▶ Material provided:
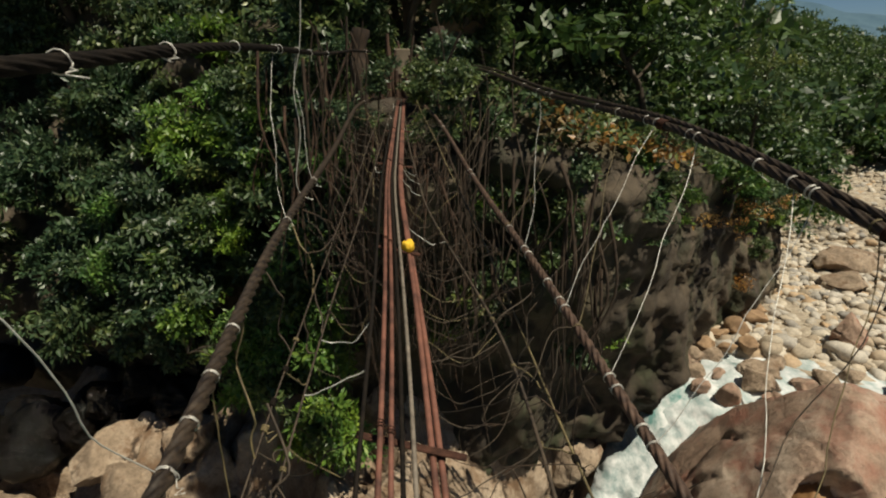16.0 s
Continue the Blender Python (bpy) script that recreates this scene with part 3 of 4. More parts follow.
def tube_mesh(name, c, radius, mat, sides=7):
    c = np.asarray(c, float)
    _, a, b = frames_along(c)
    th = np.linspace(0, 2 * np.pi, sides, endpoint=False)
    r = np.broadcast_to(np.asarray(radius, float), (len(c),))
    p = c[:, None] + r[:, None, None] * (np.cos(th)[None, :, None] * a[:, None] + np.sin(th)[None, :, None] * b[:, None])
    return mesh_of(name, p.reshape(-1, 3), grid_faces(sides, len(c), True), mat)


def curve_through(pts, n=24):
    """Smooth places through a few points."""
    pts = np.asarray(pts, float)
    m = len(pts)
    u = np.linspace(0, m - 1, n)
    out = []
    for q in u:
        i = min(int(q), m - 2)
        f = q - i
        p0, p1, p2, p3 = pts[max(i - 1, 0)], pts[i], pts[i + 1], pts[min(i + 2, m - 1)]
        out.append(0.5 * (2 * p1 + (p2 - p0) * f + (2 * p0 - 5 * p1 + 4 * p2 - p3) * f * f + (3 * p1 - p0 - 3 * p2 + p3) * f ** 3))
    return np.array(out)


def box_mesh(name, sx, sy, sz, mat, bevel=0.004):
    bm = bmesh.new()
    bmesh.ops.create_cube(bm, size=1)
    bmesh.ops.scale(bm, vec=(sx, sy, sz), verts=bm.verts)
    bmesh.ops.bevel(bm, geom=bm.edges[:], offset=bevel, segments=1, affect='EDGES')
    me = bpy.data.meshes.new(name)
    bm.to_mesh(me)
    bm.free()
    me.materials.append(mat)
    return me


bridge = tagged(new("footbridge"), "old cable footbridge of rusty steel ropes over the gorge", "bridge")
bridge.location = (0, 0, 15.4)
bpy.context.view_layer.update()
Y0, Y1 = -9.0, 13.6


def bpart(name, me, label=""):
    ob = part(name, me, bridge, label)
    ob.matrix_parent_inverse = Matrix.Translation((0, 0, -15.4))
    return ob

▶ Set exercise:
Every line from the one containing "Continue the Blender" through the one containing "return np.array(out)" is to be given again exactly, both ends included, and no line outside that range.

▶ Answer to this exercise:
Continue the Blender Python (bpy) script that recreates this scene with part 3 of 4. More parts follow.
def tube_mesh(name, c, radius, mat, sides=7):
    c = np.asarray(c, float)
    _, a, b = frames_along(c)
    th = np.linspace(0, 2 * np.pi, sides, endpoint=False)
    r = np.broadcast_to(np.asarray(radius, float), (len(c),))
    p = c[:, None] + r[:, None, None] * (np.cos(th)[None, :, None] * a[:, None] + np.sin(th)[None, :, None] * b[:, None])
    return mesh_of(name, p.reshape(-1, 3), grid_faces(sides, len(c), True), mat)


def curve_through(pts, n=24):
    """Smooth places through a few points."""
    pts = np.asarray(pts, float)
    m = len(pts)
    u = np.linspace(0, m - 1, n)
    out = []
    for q in u:
        i = min(int(q), m - 2)
        f = q - i
        p0, p1, p2, p3 = pts[max(i - 1, 0)], pts[i], pts[i + 1], pts[min(i + 2, m - 1)]
        out.append(0.5 * (2 * p1 + (p2 - p0) * f + (2 * p0 - 5 * p1 + 4 * p2 - p3) * f * f + (3 * p1 - p0 - 3 * p2 + p3) * f ** 3))
    return np.array(out)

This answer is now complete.